実際、美しい対象、好ましい音、かぐわしい匂い、おいしい味、心地よい触感、楽しい思考が六つの感覚門に入った時にはいつでもタンハー(渇愛)とその他の要素が生じます。このような一連のプロセスはキレーサヴァッタ(煩悩輪転)に他ならず、キレーサヴァッタ(煩悩輪転)が原因でカンマヴァッタ(業輪転)が生じ、今度はカンマヴァッタ(業輪転)がヴィパーカヴァッタ(異熟輪転)を生じさせます。図をご覧ください。アヴィッジャー(無明)、タンハー(渇愛)、ウパーダーナ(取)がキレーサヴァッタ(煩悩輪転)です。カンマヴァッタ(業輪転)はサンカーラ(行)とカンマバヴァ(業有)からなります。そしてヴィンニャーナ(識)、ナーマルーパ(名色)、サラーヤタナ(六処)、パッサ(触)、ヴェーダナー(受)、ジャーティ(生)、ジャラーマラナ(老死)がヴィパーカヴァッタ(異熟輪転)を構成します。
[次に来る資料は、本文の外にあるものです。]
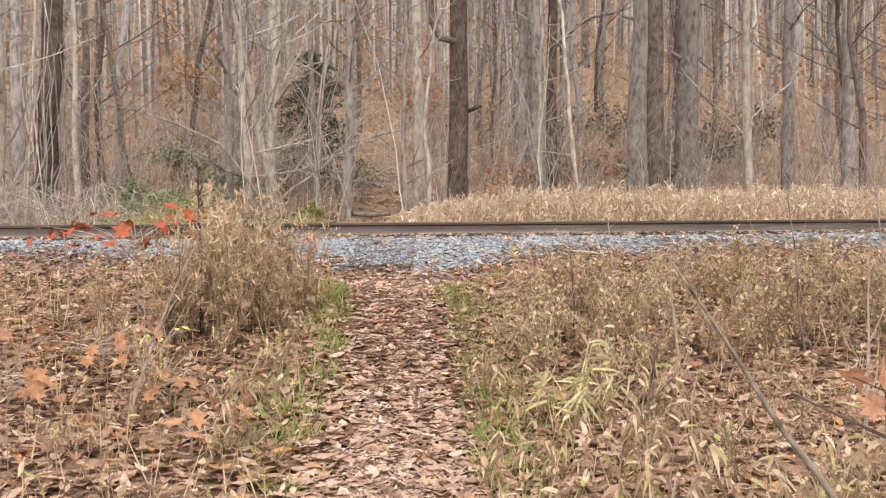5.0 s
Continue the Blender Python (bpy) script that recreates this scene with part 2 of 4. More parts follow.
class Buf:
    """Gathers vertices and faces of many small pieces for one mesh."""

    def __init__(self):
        self.v, self.f = [], []

    def add(self, verts, faces):
        k = len(self.v)
        self.v.extend(verts)
        self.f.extend([tuple(k + i for i in f) for f in faces])

    def tube(self, pts, radii, sides=5, cap=True):
        pts = [Vector(p) for p in pts]
        vs, fs = [], []
        ref = Vector((0.31, 0.87, 0.38))
        for i, p in enumerate(pts):
            d = (pts[min(i + 1, len(pts) - 1)] - pts[max(i - 1, 0)]).normalized()
            a = d.cross(ref)
            if a.length < 0.05:
                a = d.cross(Vector((1, 0, 0)))
            a.normalize()
            c = d.cross(a)
            for s in range(sides):
                w = 2 * math.pi * s / sides
                vs.append(tuple(p + (a * math.cos(w) + c * math.sin(w)) * radii[i]))
        for i in range(len(pts) - 1):
            for s in range(sides):
                t = (s + 1) % sides
                fs.append((i * sides + s, i * sides + t, (i + 1) * sides + t, (i + 1) * sides + s))
        if cap:
            fs.append(tuple(range(sides))[::-1])
            fs.append(tuple((len(pts) - 1) * sides + s for s in range(sides)))
        self.add(vs, fs)

    def blade(self, base, tip, width, sag=0.0, segs=3, side=None):
        base, tip = Vector(base), Vector(tip)
        d = tip - base
        s = side or d.cross(Vector((rnd.uniform(-1, 1), rnd.uniform(-1, 1), 0.3)))
        s = Vector(s).normalized() * width * 0.5
        vs, fs = [], []
        for i in range(segs):
            u = i / segs
            p = base + d * u + Vector((0, 0, sag * 4 * u * (1 - u) * 0.5))
            w = s * (0.55 + 0.45 * math.sin(math.pi * min(1, u + 0.25)))
            vs += [tuple(p - w), tuple(p + w)]
        vs.append(tuple(tip - Vector((0, 0, sag * 0.5))))
        for i in range(segs - 1):
            fs.append((2 * i, 2 * i + 1, 2 * i + 3, 2 * i + 2))
        fs.append((2 * segs - 2, 2 * segs - 1, 2 * segs))
        self.add(vs, fs)

    def leaf(self, p, size, yaw, tilt=0.3, curl=0.25, lobes=5, long=1.25):
        """A dead leaf round a middle vertex: oval (0 lobes), oak-like (4) or maple-like (5), folded on its rib and curling."""
        if lobes == 5:
            form = MAPLE_FORM
        elif lobes == 4:
            form = OAK_FORM
        else:
            form = OVAL_FORM
        n = len(form)
        cy, sy, ct, st = math.cos(yaw), math.sin(yaw), math.cos(tilt), math.sin(tilt)
        roll = rnd.uniform(-0.25, 0.25)
        k1, k2 = rnd.uniform(-0.35, 1.0) * curl, rnd.uniform(-0.3, 1.0) * curl
        fold = rnd.uniform(-0.1, 0.35)
        stretch = long / 1.25
        vs = []
        for fx, fy in form:
            j = size * rnd.uniform(0.88, 1.1)
            x, y = fx * j * stretch, fy * j
            z = (k1 * x * x + k2 * y * y) / size * 0.9 + roll * y + fold * abs(y) + rnd.uniform(-0.07, 0.07) * size
            x, z = x * ct - z * st, x * st + z * ct
            vs.append((p[0] + x * cy - y * sy, p[1] + x * sy + y * cy, p[2] + z))
        vs.append((p[0], p[1], p[2]))
        self.add(vs, [(i, (i + 1) % n, n) for i in range(n)])

    def stone(self, p, sx, sy, sz, yaw, tilt):
        m = Euler((tilt, rnd.uniform(-0.3, 0.3), yaw)).to_matrix()
        vs = []
        for cx in (-1, 1):
            for cyy in (-1, 1):
                for cz in (-1, 1):
                    k = rnd.uniform(0.45, 1.15) * (0.8 if cz > 0 else 1.0)
                    q = m @ Vector((cx * sx * k * rnd.uniform(0.6, 1.1), cyy * sy * k * rnd.uniform(0.7, 1.1), cz * sz * rnd.uniform(0.3, 1.1)))
                    vs.append((p[0] + q.x, p[1] + q.y, p[2] + q.z))
        self.add(vs, [(0, 1, 3, 2), (4, 6, 7, 5), (0, 4, 5, 1), (2, 3, 7, 6), (0, 2, 6, 4), (1, 5, 7, 3)])

    def mesh(self, name, material, smooth=False):
        me = bpy.data.meshes.new(name)
        me.from_pydata([tuple(q) for q in self.v], [], self.f)
        me.materials.append(material)
        if smooth:
            me.polygons.foreach_set("use_smooth", [True] * len(me.polygons))
        me.update()
        return me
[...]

同様に、ガーナンチャパティッチャ(鼻縁)、ジワンチャパティッチャ(舌縁)、カーヤンチャパティッチャ(身縁)、マーナンチャパティッチャ(意縁)はカンダパティッチャサムッパーダ(蘊縁起)とみなしてよいだろうと思います。そしてカンダパティッチャサムッパーダ(蘊縁起)はヴィパッサナー瞑想によって観察し瞑想すべきものです。そうしないとサンサーラ(輪廻)のプロセス全体が止まることなく続き、あらゆる悲しみと苦しみがついてまわるからです。